Subjective evaluation scores of each model

In addition to objective evaluation criteria, we also conducted subjective assessments. We invited 34 students to provide feedback on our generated results, with 16 of them possessing a certain level of music background, while the remaining 18 students evaluated the results without any prior musical knowledge. All evaluators assigned scores to the musical scores on a scale of 1–5 based on the perceived quality of the songs.

As shown in Fig. 4, although the evaluations from individuals without a music background deviated slightly from our expectations, the final evaluation results were generally consistent with our expectations. Specifically, the Deepchoir (full) model, which incorporates all four types of information as input, produced the best results.
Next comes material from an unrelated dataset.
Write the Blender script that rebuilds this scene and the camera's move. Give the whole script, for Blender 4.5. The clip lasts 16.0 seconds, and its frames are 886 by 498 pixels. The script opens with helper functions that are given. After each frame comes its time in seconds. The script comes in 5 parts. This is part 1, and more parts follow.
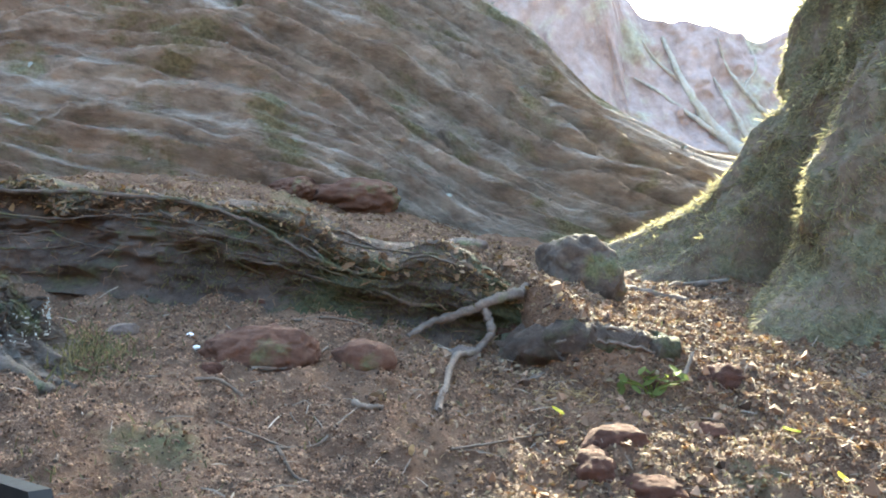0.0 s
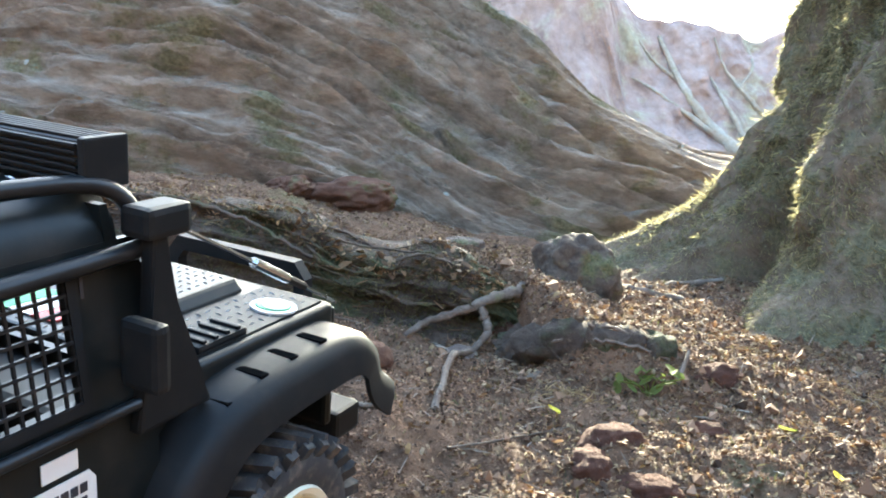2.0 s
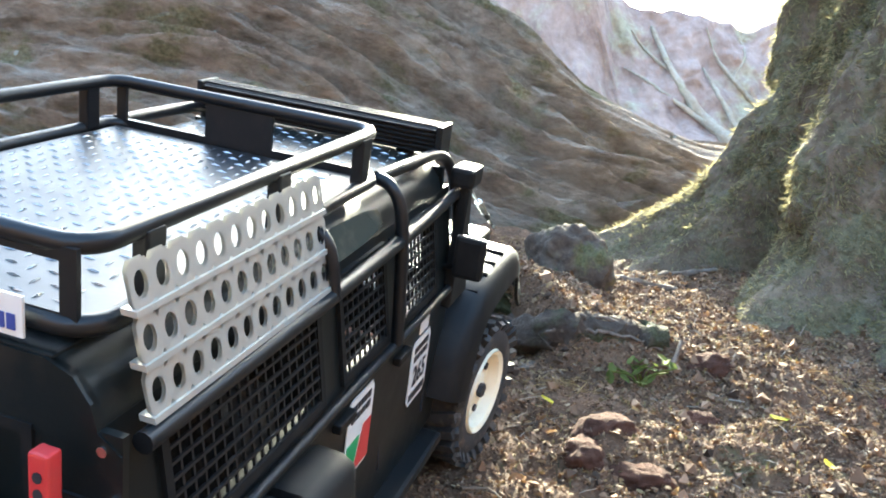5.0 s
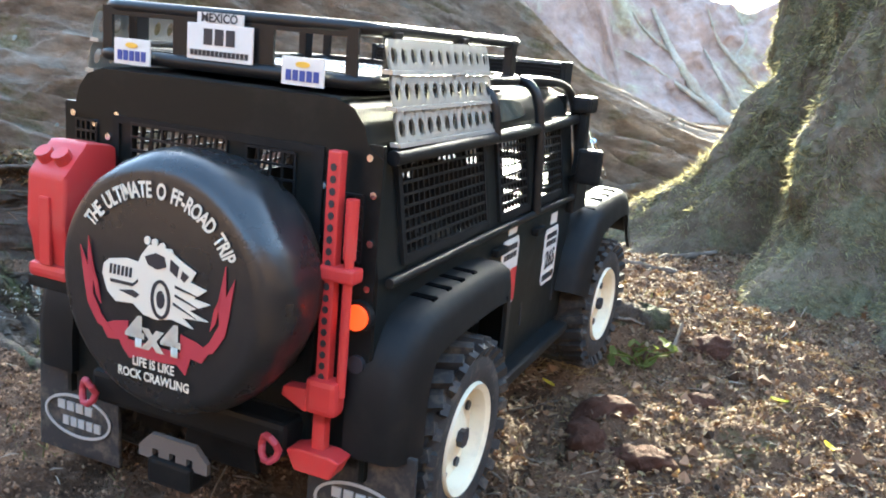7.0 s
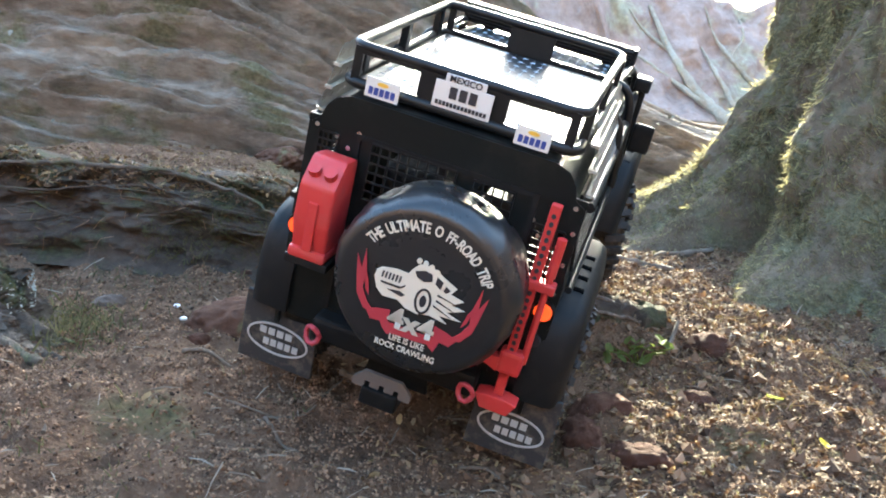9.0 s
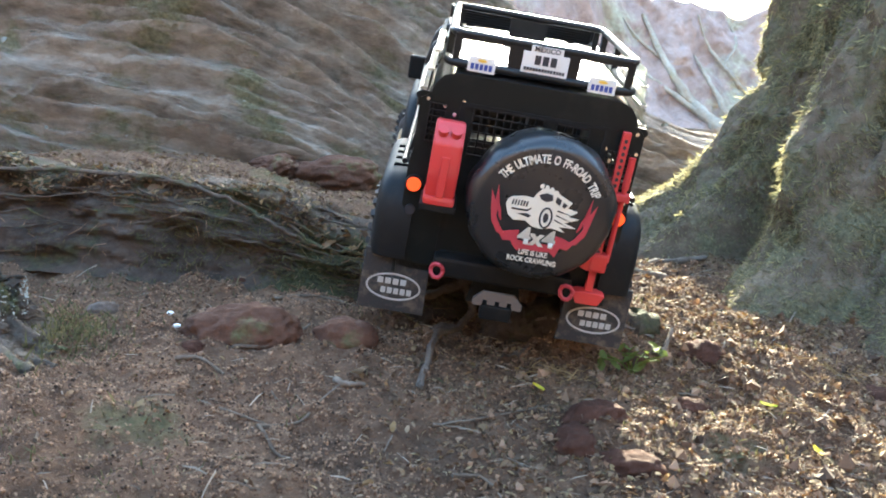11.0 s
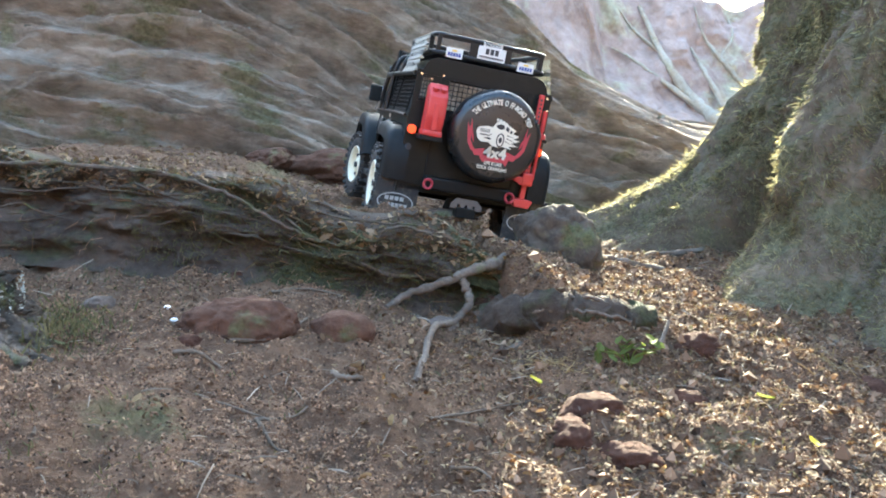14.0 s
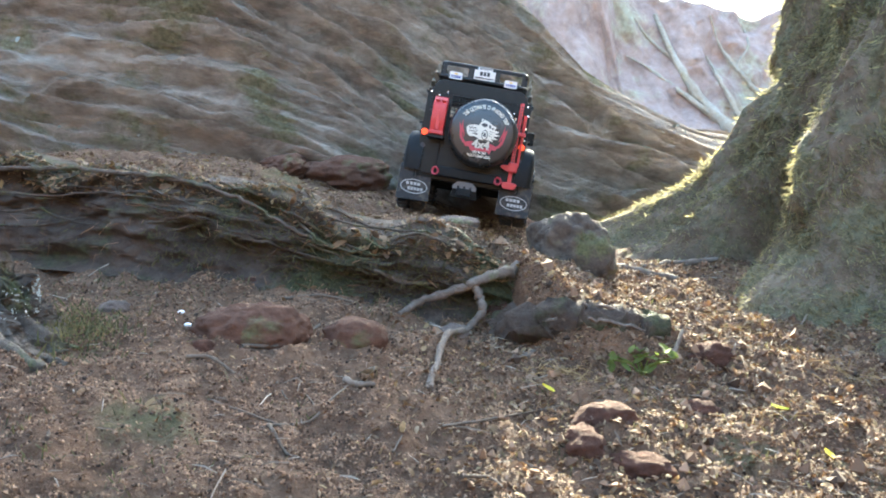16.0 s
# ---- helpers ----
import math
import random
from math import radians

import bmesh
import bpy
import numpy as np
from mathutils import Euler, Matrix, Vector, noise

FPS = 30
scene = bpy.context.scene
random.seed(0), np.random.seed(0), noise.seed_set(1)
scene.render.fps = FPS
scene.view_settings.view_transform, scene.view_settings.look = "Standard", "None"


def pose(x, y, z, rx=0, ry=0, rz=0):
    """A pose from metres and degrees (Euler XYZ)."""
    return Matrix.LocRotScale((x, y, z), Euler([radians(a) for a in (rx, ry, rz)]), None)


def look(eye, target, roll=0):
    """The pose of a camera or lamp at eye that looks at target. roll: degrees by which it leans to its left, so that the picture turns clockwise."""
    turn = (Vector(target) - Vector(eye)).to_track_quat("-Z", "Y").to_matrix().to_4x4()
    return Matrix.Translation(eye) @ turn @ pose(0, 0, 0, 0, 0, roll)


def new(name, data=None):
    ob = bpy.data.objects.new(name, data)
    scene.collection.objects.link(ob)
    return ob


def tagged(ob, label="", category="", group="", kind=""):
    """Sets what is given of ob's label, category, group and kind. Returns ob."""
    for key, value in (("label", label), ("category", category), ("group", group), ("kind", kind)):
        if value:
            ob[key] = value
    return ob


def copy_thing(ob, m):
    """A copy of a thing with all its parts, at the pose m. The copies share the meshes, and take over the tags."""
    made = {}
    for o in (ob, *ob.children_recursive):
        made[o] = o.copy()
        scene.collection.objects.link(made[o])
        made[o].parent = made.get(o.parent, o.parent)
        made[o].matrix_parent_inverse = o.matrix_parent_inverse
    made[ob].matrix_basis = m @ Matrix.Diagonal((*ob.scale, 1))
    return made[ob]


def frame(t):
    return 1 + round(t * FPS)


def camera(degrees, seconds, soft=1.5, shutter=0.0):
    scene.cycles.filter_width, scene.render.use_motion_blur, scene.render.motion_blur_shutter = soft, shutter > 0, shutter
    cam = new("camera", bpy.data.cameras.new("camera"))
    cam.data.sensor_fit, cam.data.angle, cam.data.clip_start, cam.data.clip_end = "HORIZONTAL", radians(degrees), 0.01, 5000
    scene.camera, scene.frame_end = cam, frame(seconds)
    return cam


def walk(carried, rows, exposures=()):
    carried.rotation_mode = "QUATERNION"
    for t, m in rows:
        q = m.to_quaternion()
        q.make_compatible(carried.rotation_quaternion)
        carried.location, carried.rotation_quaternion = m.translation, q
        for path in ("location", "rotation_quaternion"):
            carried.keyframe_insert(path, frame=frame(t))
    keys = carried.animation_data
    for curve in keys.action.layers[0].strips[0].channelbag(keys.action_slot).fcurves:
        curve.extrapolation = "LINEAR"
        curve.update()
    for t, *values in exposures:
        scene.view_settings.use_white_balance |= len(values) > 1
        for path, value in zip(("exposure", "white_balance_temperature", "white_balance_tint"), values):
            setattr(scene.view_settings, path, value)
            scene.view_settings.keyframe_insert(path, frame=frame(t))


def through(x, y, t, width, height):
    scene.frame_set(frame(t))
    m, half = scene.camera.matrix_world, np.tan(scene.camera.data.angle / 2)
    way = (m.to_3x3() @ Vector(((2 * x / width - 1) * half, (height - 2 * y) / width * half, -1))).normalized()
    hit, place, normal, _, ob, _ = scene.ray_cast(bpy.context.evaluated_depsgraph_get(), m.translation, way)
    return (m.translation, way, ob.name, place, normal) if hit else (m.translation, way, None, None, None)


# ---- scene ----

This demonstrates that when all four specified types of information are provided as input, the model can more effectively learn the compositional patterns from the main melody to the various vocal parts, resulting in the creation of chorale compositions that are generally well-received by the audience.

Through the analysis of multiple experiments employing both subjective and objective evaluation criteria, we conclude that the four pieces of information in our dataset are effective and valuable for assisting the model in learning the patterns of choral composition.

5 Conclusion

In this paper, we have produced the Chinese Chorales Dataset, a dataset of Chinese chorales. It contains 125 Chinese chorales, which are divided into 441 parts and stored in MusicXML format. We also provide a compressed file version containing pitch, fermata, beat, and chord information. In order to ensure the quality of the data, we used manual scoring to create the dataset, and we designed several experiments on the dataset to verify the validity of the information in the dataset. We hope that this dataset can help in the future task of composing Chinese choral music.